El 9 (22) de enero, 200.000 obreros creyentes y piadosos —los de mayor atraso político en la ciudad de San Petersburgo— marcharon por la ciudad portando iconos religiosos y retratos del zar demostrando sus intenciones pacíficas, hasta congregarse ante las puertas del Palacio de Invierno, residencia del zar ruso Nicolás II. Pretendían apelar directamente al zar reclamando un salario más alto y mejores condiciones de trabajo. La protesta iba encabezada por el sacerdote ortodoxo Gueorgui Apollónovich Gapón, líder de un sindicato de trabajadores, la Asamblea de Trabajadores rusa.

Ante la ausencia del Zar, su tío, el gran duque Vladimir ―Comandante de la Guardia Imperial rusa― ordenó abrir fuego contra los manifestantes, causando cien muertos y varios centenares de heridos. Propagada la noticia, se sucedieron huelgas en numerosas ciudades, levantamientos campesinos en zonas rurales y motines de soldados en las Fuerzas Armadas, que se prolongaron durante todo ese año.

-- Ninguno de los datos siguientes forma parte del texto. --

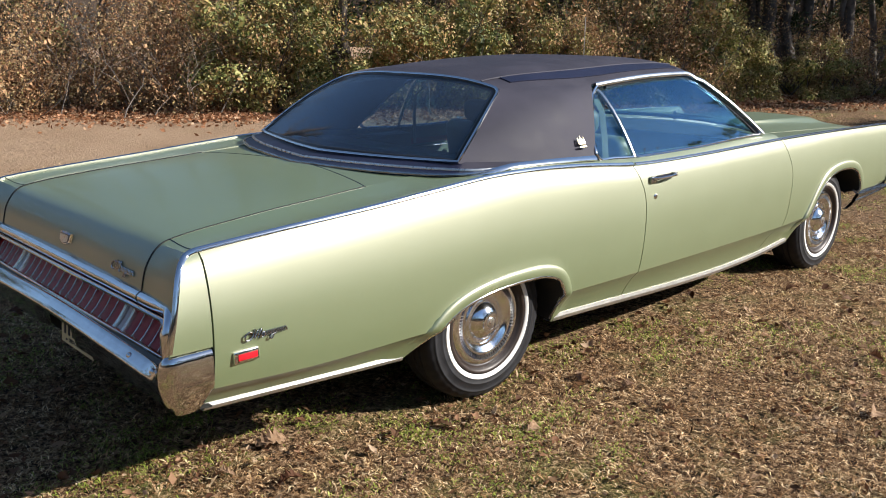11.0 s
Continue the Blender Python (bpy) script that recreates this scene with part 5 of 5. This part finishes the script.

Lenin abordó la crisis revolucionaria abierta tras el domingo sangriento del 9 de enero de 1905 según el siguiente razonamiento: El problema central que la historia debía resolver era el de decidir, en primer lugar, si la lucha de clases resolvería la crisis enfilando francamente por el camino directo a la democracia burguesa el más favorable al desarrollo capitalista y al aumento numérico del proletariado ―que esa era la estrategia diseñada por la socialdemocracia revolucionaria para el período― o si, para llegar allí, la historia habría de dar un rodeo zigzagueante pasando antes por el régimen monárquico-constitucional que sellara la alianza entre la nobleza en el poder y la burguesía liberal, en contra de los intereses políticos de la clase asalariada y el campesinado pobre.

Discernir sobre este asunto con pleno conocimiento de causa, exige analizar y emitir juicio sobre la discusión dentro del POSDR en 1905, respecto de la o las clases que debería/n desempeñar el papel de sujeto en la inminente revolución, no sólo en el proceso de lucha contra la autocracia, sino en la administración del poder revolucionario resultante. Para ello, hay que empezar por decir que las personalidades políticas y sus respectivas fracciones partidarias, coincidían en cuanto a que, en lo inmediato, la revolución no podía pasar de ser burguesa, producto de la contradicción entre las fuerzas económicas productivas de la sociedad impulsadas por el capitalismo ruso ―todavía no suficientemente extendido aun cuando altamente tecnificado en las grandes ciudades―, y las condiciones políticas del régimen autocrático feudal empeñado en mantener vivas las ya caducas y extemporáneas relaciones sociales de señorío y servidumbre en el campo.

Pero esta contradicción sólo determinaba el carácter burgués de la revolución. De ella no podía deducirse qué clase o bloque histórico de clases conduciría la sociedad a los fines de la revolución democrática. En ese momento (1905), en el movimiento obrero todas las fuerzas políticas se habían puesto de acuerdo en la necesidad de derrocar el zarismo. Pero a la hora de hacer efectiva esa consigna, los mismos que cinco años atrás la habían rechazado alegando que era “prematura” porque las masas no estaban dispuestas a asumirla, proponían sutilmente delegar esa responsabilidad histórica en la burguesía. Las discrepancias se trasladaron así, al terreno de la estrategia de poder, al problema sobre qué clase o bloque de clases debían hacerse cargo de administrar el poder surgido del derrocamiento de la autocracia zarista.